VANISHING POINT (1971)

A true product of the '70s, this offbeat cult favorite has Kowalski (Barry Newman), a car delivery service employee, accepting a challenge that he can make the trip from Colorado to Frisco, in 15 hours. Directed by Richard C. Sarafian; also starring Cleavon Little.

"Top American road pick? Why choose a low-rent, low-budget movie starring Barry Newman? Because this little movie manages to capture the era—or perhaps, the end of an era-in a manner both ridiculous and sublime, providing a series of post-Vietnam, soul-searching clichés and tons of high-speed driving. It takes itself very seriously, which makes it a vehicle, pardon the pun, for existential angst and simultaneous self-parody. What could be more fun than that? Besides, it ends with our hero inexplicably obliterating himself in a fiery suicide crash. In today's world of pre-marketed entertainment, focus groups, and test screenings, no movie studio or TV network would ever let this one get through!"

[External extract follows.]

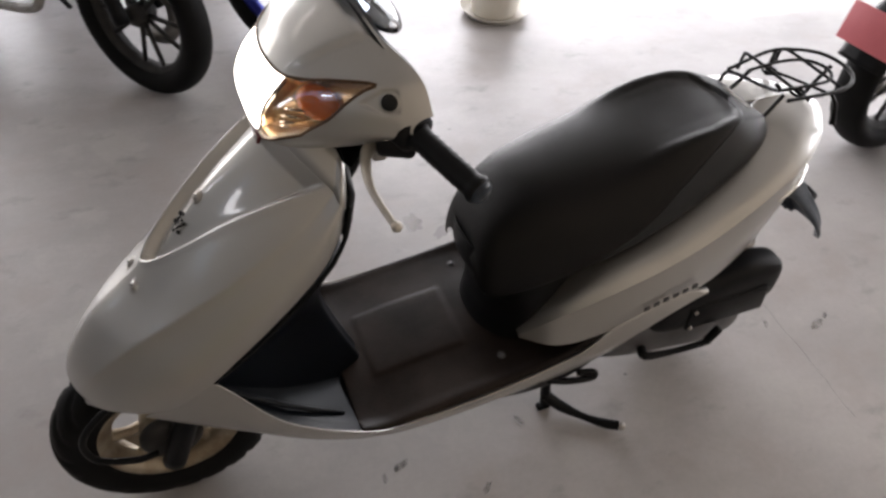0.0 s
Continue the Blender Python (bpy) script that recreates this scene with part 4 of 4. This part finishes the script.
def rack():
    """Black wire luggage carrier over the tail."""
    z, s = 0.800, 0.0039
    root = part("carrier_outer_loop", tube([(0.212, 0.082, z - 0.002), (0.12, 0.085, z), (0.055, 0.075, z), (0.018, 0.045, z + 0.002), (0.007, 0, z + 0.003), (0.018, -0.045, z + 0.002), (0.055, -0.075, z), (0.12, -0.085, z), (0.212, -0.088, z - 0.03)], s, 8, 70), BLACK, SCOOTER, "black wire luggage carrier")
    part("inner_loop", tube([(0.20, 0.045, z - 0.004), (0.12, 0.047, z - 0.003), (0.064, 0.038, z - 0.003), (0.044, 0, z - 0.002), (0.064, -0.038, z - 0.003), (0.12, -0.047, z - 0.003), (0.20, -0.045, z - 0.01)], s * 0.9, 8, 60), BLACK, root)
    for x in (0.06, 0.16):
        part("cross_bar", tube([(x, 0.085 if x > 0.1 else 0.074, z - 0.008), (x, -0.088 if x > 0.1 else -0.078, z - 0.008), (x, -0.108, z - 0.018), (x, -0.112, z - 0.05)], s * 0.9, 8, 24), BLACK, root)
    part("front_bar", tube([(0.222, 0.05, z + 0.018), (0.212, 0.055, z + 0.004), (0.206, 0.0, z - 0.016), (0.207, -0.086, z - 0.035), (0.222, -0.09, z - 0.06)], s, 8, 40), BLACK, root)
    part("diagonal", tube([(0.10, 0.075, z - 0.009), (0.13, 0.0, z - 0.012), (0.155, -0.04, z - 0.012)], s * 0.8, 8, 16), BLACK, root)
    for y in (-0.035, 0.05):
        part("eye_loop", tube([(0.155 + 0.014 * math.cos(a), y + 0.014 * math.sin(a), z - 0.012) for a in np.linspace(0, 2 * math.pi, 16, endpoint=False)], s * 0.7, 6, 0, True), BLACK, root)
    for sy in (1, -1):
        part("hook", tube([(0.105, sy * 0.082, z - 0.002), (0.094, sy * 0.092, z - 0.022), (0.088, sy * 0.097, z - 0.048), (0.084, sy * 0.099, z - 0.066)], (s, s * 1.1, s * 1.5, s * 1.7), 8, 20), BLACK, root)
        part("carrier_leg", tube([(0.19, sy * 0.05, z - 0.012), (0.215, sy * 0.052, z - 0.045), (0.235, sy * 0.055, z - 0.062)], s * 1.1, 8, 14), BLACK, root)
    part("rear_leg", tube([(0.03, 0.0, z), (0.055, 0.0, z - 0.03), (0.075, 0.0, z - 0.062)], s * 1.1, 8, 14), BLACK, root)


rack()


# ---- the other things in the bay ----
def planter_pot(name, at, r, h, mat, label, group, flutes=0):
    root = thing(name, label, "planter", at, group)
    prof = [(0.0, 0.012), (r * 0.72, 0.012), (r * 0.74, 0.02), (r * 0.80, h * 0.4), (r * 0.93, h * 0.88), (r * 0.95, h * 0.885), (r, h * 0.89), (r * 1.02, h), (r * 0.97, h * 1.005), (r * 0.93, h * 0.90), (r * 0.90, h * 0.86)]
    v, f = lathe(prof, 64)
    if flutes:
        a = np.arctan2(v[:, 1], v[:, 0])
        k = 1 + 0.025 * np.abs(np.sin(a * flutes / 2)) * (v[:, 2] < h * 0.88) * (v[:, 2] > 0.02)
        v[:, :2] *= k[:, None]
    part("pot", (v, f), mat, root)
    part("soil", lathe([(0.0, h * 0.87), (r * 0.5, h * 0.875), (r * 0.915, h * 0.86)], 40), SOIL, root)
    part("saucer", lathe([(0.0, 0.001), (r * 0.95, 0.001), (r * 1.12, 0.035), (r * 1.14, 0.036), (r * 1.0, 0.011), (0.0, 0.010)], 56), IVORY, root, "white plastic saucer")
    return root


def palm_leaf(parent, base, a, length, lift, droop, width, rng):
    """One strap-shaped leaf with a folded midrib, arching over."""
    n = 14
    rows = []
    for i in range(n + 1):
        t = i / n
        r = length * t * (1 - 0.18 * t)
        z = base[2] + lift * t - droop * t * t
        c = np.array((base[0] + r * math.cos(a), base[1] + r * math.sin(a), z))
        w = width * math.sin(math.pi * min(1, t * 0.92 + 0.06)) ** 0.8
        side = np.array((-math.sin(a), math.cos(a), 0))
        rows.append([c - side * w + (0, 0, 0.25 * w), c - side * w * 0.5 + (0, 0, 0.08 * w), c, c + side * w * 0.5 + (0, 0, 0.08 * w), c + side * w + (0, 0, 0.25 * w)])
    return sheet(np.array(rows), 0.0008)


def potted_palm():
    root = planter_pot("potted_plant", pose(2.30, 1.08, 0), 0.135, 0.27, TERRACOTTA, "green strap-leaved plant in a terracotta pot on a white saucer", "")
    tagged(root, "", "plant")
    rng = random.Random(11)
    for i in range(3):
        x, y = 0.03 * math.cos(i * 2.1), 0.03 * math.sin(i * 2.1)
        h = 0.20 + 0.07 * i
        part("stem", tube([(x, y, 0.22), (x * 1.4, y * 1.4, 0.3), (x * 1.8, y * 1.8, 0.24 + h)], (0.016, 0.013, 0.010), 10, 14), STEM, root)
        for k in range(17):
            a = rng.uniform(0, 2 * math.pi)
            z = 0.24 + h * rng.uniform(0.45, 1.05)
            part("leaf", palm_leaf(root, (x * 1.6, y * 1.6, z), a, rng.uniform(0.32, 0.58), rng.uniform(0.28, 0.50), rng.uniform(0.26, 0.50), rng.uniform(0.014, 0.024), rng), LEAF, root)


potted_palm()
planter_pot("planter", pose(-1.02, 1.10, 0), 0.145, 0.30, IVORY, "empty fluted ivory plastic planter with soil on a saucer", "ivory planters", 16)
planter_pot("planter", pose(-0.16, -1.97, 0), 0.14, 0.30, IVORY, "empty fluted ivory plastic planter with soil on a saucer", "ivory planters", 16)


def big_wheel(parent, name, x, rimmat, r=0.30, w=0.11):
    root = new(name)
    root.parent = parent
    root.matrix_local = pose(x, 0, r)
    hw = w / 2
    prof = [(r - 0.085, -hw * 0.62), (r - 0.07, -hw * 0.85), (r - 0.045, -hw), (r - 0.02, -hw * 0.88), (r - 0.005, -hw * 0.5), (r, 0), (r - 0.005, hw * 0.5), (r - 0.02, hw * 0.88), (r - 0.045, hw), (r - 0.07, hw * 0.85), (r - 0.085, hw * 0.62)]
    part("tyre", lathe([tuple(q) for q in spline(np.array(prof), 30)], 64, "y"), RUBBER, root)
    q = r - 0.085
    part("rim", lathe([(q - 0.018, -0.02), (q - 0.004, -hw * 0.55), (q + 0.006, -hw * 0.66), (q + 0.006, -hw * 0.5), (q - 0.008, 0), (q + 0.006, hw * 0.5), (q + 0.006, hw * 0.66), (q - 0.004, hw * 0.55), (q - 0.018, 0.02)], 64, "y", closed=True), rimmat, root)
    part("hub", lathe([(0, -0.05), (0.025, -0.05), (0.04, -0.03), (0.04, 0.03), (0.025, 0.05), (0, 0.05)], 24, "y"), ENGINE, root)
    for i in range(10):
        a = 2 * math.pi * (i + (0.22 if i % 2 else 0)) / 10
        part("spoke", tube([(0.03 * math.cos(a), 0, 0.03 * math.sin(a)), ((q - 0.01) * math.cos(a), 0, (q - 0.01) * math.sin(a))], 0.0085, 8), rimmat, root)
    disc = lathe([(0.075, 0.046), (0.13, 0.046), (0.13, 0.050), (0.075, 0.050)], 40, "y", closed=True)
    part("brake_disc", disc, STEEL, root)
    return root


def motorcycle(at, paint, rimmat, label, plate=False):
    """A parked naked motorcycle, rear wheel at the origin, facing +x."""
    root = thing("motorcycle", label, "motorcycle", at, "parked motorcycles")
    big_wheel(root, "rear_wheel", 0.0, rimmat, 0.30, 0.13)
    big_wheel(root, "front_wheel", 1.33, rimmat, 0.295, 0.105)
    for s in (1, -1):
        part("fork_leg", tube([(1.33, s * 0.085, 0.29), (1.24, s * 0.085, 0.52), (1.10, s * 0.085, 0.92)], (0.027, 0.025, 0.021), 14, 16), BLACK, root)
        part("grip", tube([(1.02, s * 0.26, 1.03), (0.98, s * 0.37, 1.02)], 0.017, 12), RUBBER, root)
        part("swing_arm", tube([(0.0, s * 0.095, 0.30), (0.25, s * 0.095, 0.34), (0.48, s * 0.08, 0.40)], 0.02, 12, 12), BLACK, root)
        part("shock", tube([(0.08, s * 0.105, 0.34), (0.20, s * 0.10, 0.66)], 0.024, 12), STEEL, root)
    part("handlebar", tube([(1.02, -0.26, 1.03), (1.07, -0.12, 1.00), (1.09, 0, 0.99), (1.07, 0.12, 1.00), (1.02, 0.26, 1.03)], 0.011, 10, 30), STEEL, root)
    part("front_fender", sheet(both(net(np.array([[(1.33 + 0.325 * math.cos(a), 0, 0.295 + 0.325 * math.sin(a)), (1.33 + 0.318 * math.cos(a), 0.045, 0.295 + 0.318 * math.sin(a)), (1.33 + 0.30 * math.cos(a), 0.065, 0.295 + 0.30 * math.sin(a))] for a in np.radians((35, 65, 95, 125, 150))]), 30, 14)), 0.003), paint, root)
    part("headlamp", ball((1.19, 0, 0.87), (0.08, 0.09, 0.09), 24, 14), BLACK, root)
    part("fuel_tank", ball((0.80, 0, 0.78), (0.24, 0.135, 0.125), 28, 16, (0, -8, 0)), paint, root)
    part("seat", ball((0.38, 0, 0.745), (0.30, 0.12, 0.055), 28, 14, (0, 4, 0)), SEAT, root)
    part("engine", join(block((0.34, 0.26, 0.26), (0.68, 0, 0.38), 0.05), block((0.16, 0.22, 0.24), (0.80, 0, 0.58), 0.03, (0, 20, 0))), ENGINE, root)
    part("frame_spine", tube([(1.12, 0, 0.86), (0.85, 0, 0.62), (0.55, 0, 0.62), (0.30, 0, 0.66), (0.05, 0, 0.70)], 0.025, 12, 24), BLACK, root)
    part("exhaust", tube([(0.86, -0.06, 0.42), (0.92, -0.11, 0.25), (0.60, -0.15, 0.22), (0.30, -0.17, 0.27), (-0.02, -0.18, 0.34)], (0.018, 0.018, 0.02, 0.045, 0.04), 16, 40), STEEL, root)
    part("rear_fender", sheet(both(net(np.array([[(0.30 * math.cos(a) * 1.13, 0, 0.30 + 0.34 * math.sin(a)), (0.30 * math.cos(a) * 1.10, 0.06, 0.30 + 0.33 * math.sin(a)), (0.30 * math.cos(a) * 1.05, 0.08, 0.30 + 0.31 * math.sin(a))] for a in np.radians((70, 95, 120, 145, 165))]), 30, 14)), 0.003), BLACK, root)
    part("tail_lamp", block((0.05, 0.12, 0.05), (-0.20, 0, 0.66), 0.012, (0, 20, 0)), RED, root)
    if plate:
        p = part("number_plate", block((0.004, 0.20, 0.125), (-0.315, 0, 0.50), 0.0015, (0, 12, 0)), PINK, root, "pink plate with unreadable marks")
        part("plate_bars", join(*(block((0.002, w, 0.034), (-0.3185, y, 0.485), 0, (0, 12, 0)) for y, w in ((-0.06, 0.025), (-0.02, 0.025), (0.03, 0.025), (0.065, 0.025)))), GREYBAR, p)
    part("side_stand", tube([(0.55, 0.12, 0.26), (0.56, 0.20, 0.12), (0.57, 0.26, 0.012)], 0.011, 10, 12), BLACK, root)
    return root


# a row whose tails point at the scooter, and a row beyond its other side
motorcycle(pose(-1.12, -0.62, 0, 0, 0, 186), BLACK, ENGINE, "black motorcycle with a pink plate, its tail towards the scooter", True)
motorcycle(pose(-1.33, -0.05, 0, 0, 0, 180), BLUE, ENGINE, "dark blue motorcycle parked in the row behind")
motorcycle(pose(-1.55, 0.56, 0, 0, 0, 176), BLACK, ENGINE, "black motorcycle at the end of the row near the planter")
motorcycle(pose(2.195, -2.70, 0, 0, 0, 130), BLACK, ENGINE, "black motorcycle with dark cast wheels facing the scooter")
motorcycle(pose(1.675, -2.90, 0, 0, 0, 130), BLACK, BLUE, "black motorcycle with blue wheel rims facing the scooter")
motorcycle(pose(3.05, 0.62, 0, 0, 0, -62), BLACK, ENGINE, "black motorcycle standing beyond the potted plant")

—MICHAEL LEHMANN, director of the films Heathers and Because I Said So, and the "Valerie Relaxes in Palm Springs" episode of HBO's The Comeback, which itself depicts a memorable and eventful road trip.

IT HAPPENED ONE NIGHT (1934)

In one of the first American road movies, rebellious heiress Ellie Andrews (Claudette Colbert) escapes her domineering father in Miami and promptly meets reporter Peter Warne (Clark Gable) on a bus bound for New York City. Gable was said to have single-handedly damaged the undershirt industry when he chose not to wear one in the famous hotel scene that happens 28 minutes into the film. Directed by Frank Capra.

"Runaway bride Ellie Andrews (Colbert) is stranded on the lonesome road without horsepower. Fellow vagabond Peter Warne (Gable) demonstrates hitchhiking techniques, but he's all thumbs. When Ellie flashes a shapely leg to hitch a ride, the driver who picks them up nearly loses his throttle. It's one of the first screwball comedies, one of the first comedies to metaphorically pair off a blue-collar guy with a blueblood gal, and one of the rare comedies to win a Best Picture Oscar."

—CARRIE RICKEY, Philadelphia Inquirer film critic for the last 22 years.